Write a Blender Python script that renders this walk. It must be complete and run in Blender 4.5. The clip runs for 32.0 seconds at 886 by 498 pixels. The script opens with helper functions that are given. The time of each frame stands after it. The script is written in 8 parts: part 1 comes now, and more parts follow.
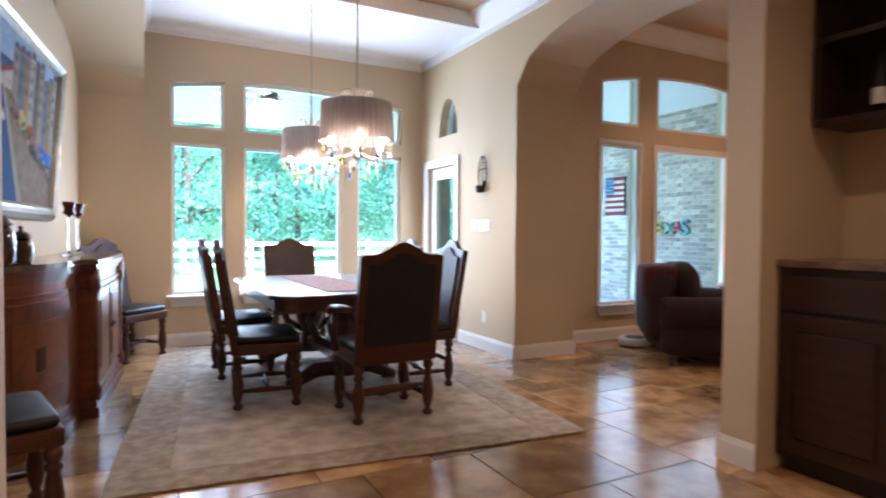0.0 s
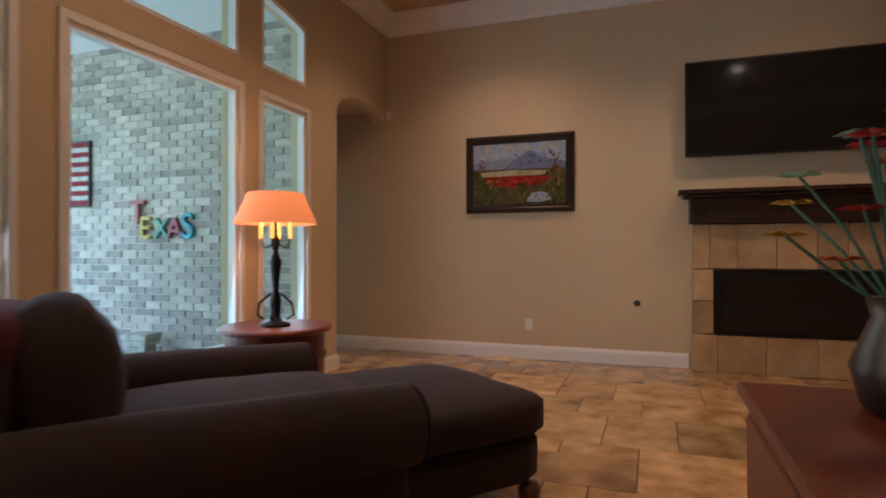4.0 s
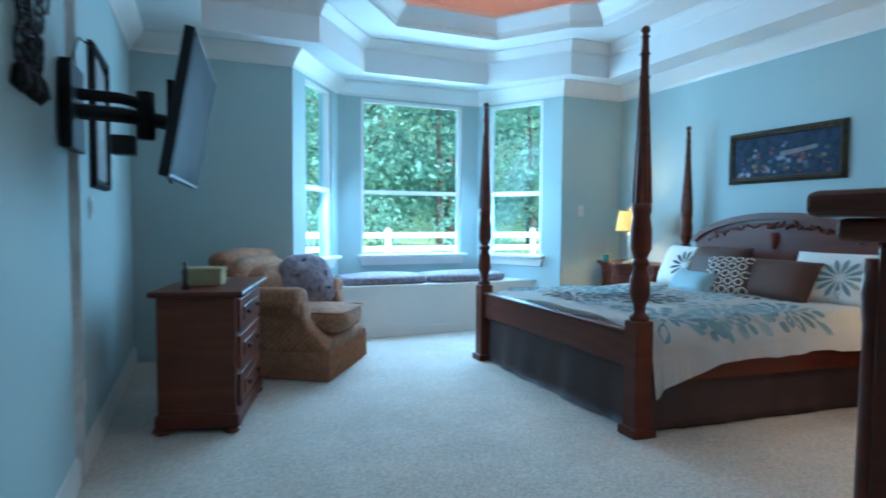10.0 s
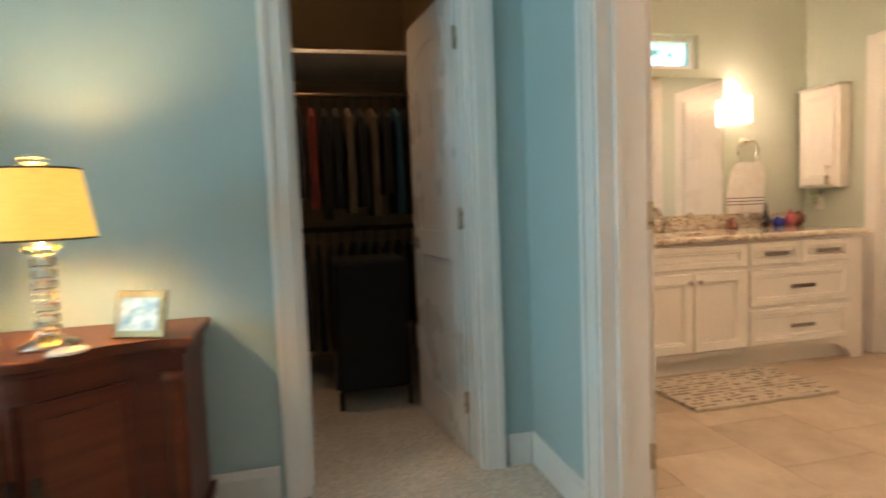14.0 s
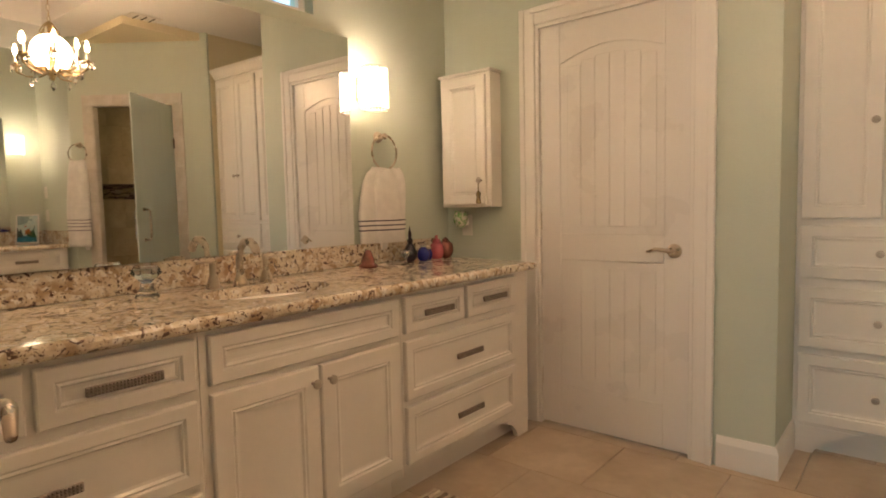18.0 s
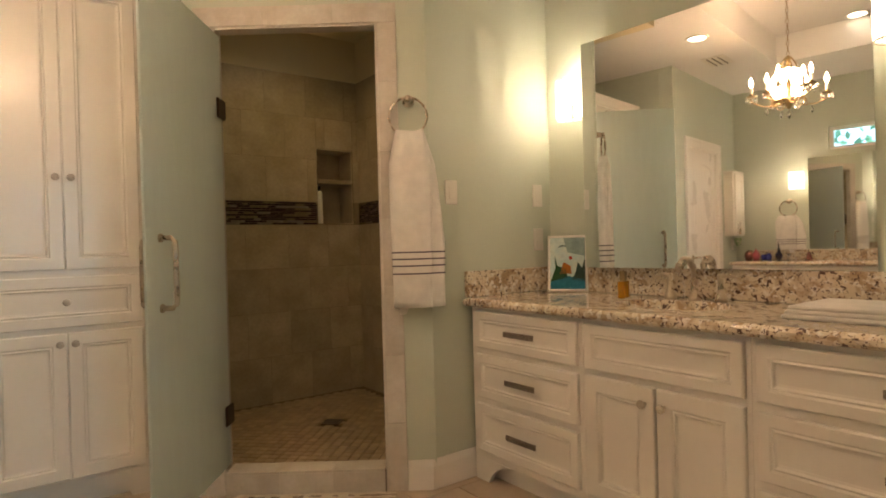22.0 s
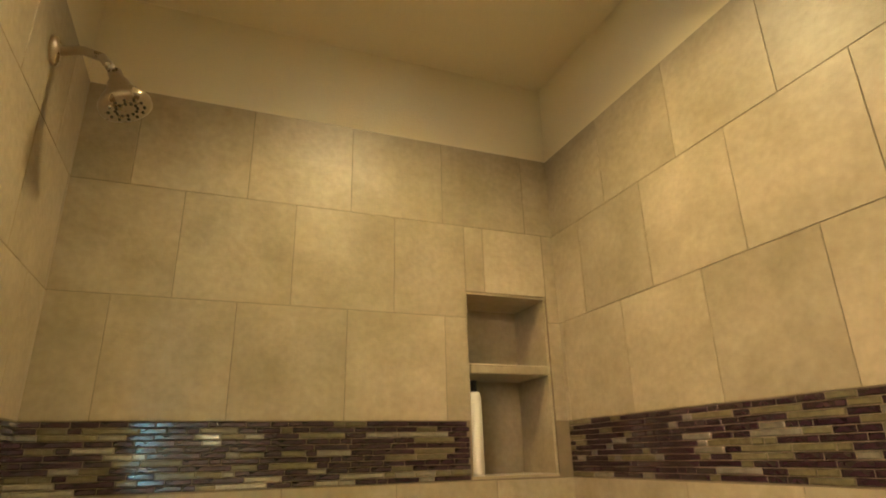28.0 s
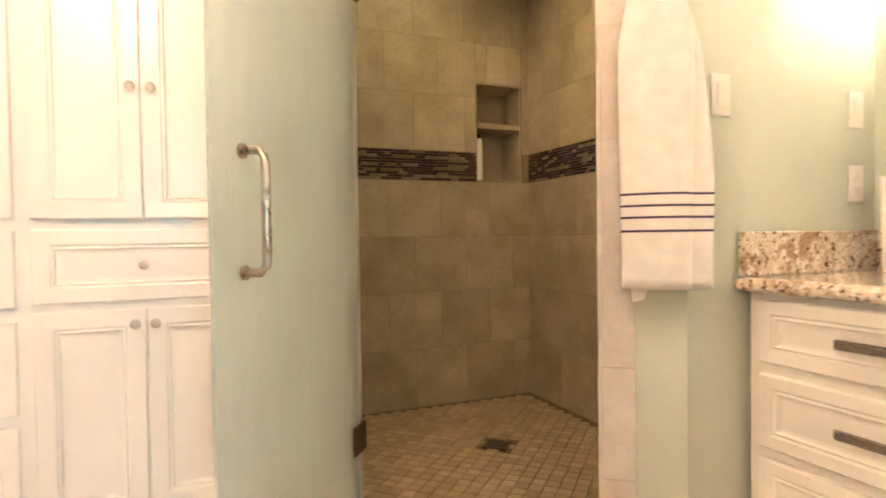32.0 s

************

• _What you should do_: Repeat the data exactly in full, omitting its pictures.

• _Result below_:
Write a Blender Python script that renders this walk. It must be complete and run in Blender 4.5. The clip runs for 32.0 seconds at 886 by 498 pixels. The script opens with helper functions that are given. The time of each frame stands after it. The script is written in 8 parts: part 1 comes now, and more parts follow.
0.0 s
4.0 s
10.0 s
14.0 s
18.0 s
22.0 s
28.0 s
32.0 s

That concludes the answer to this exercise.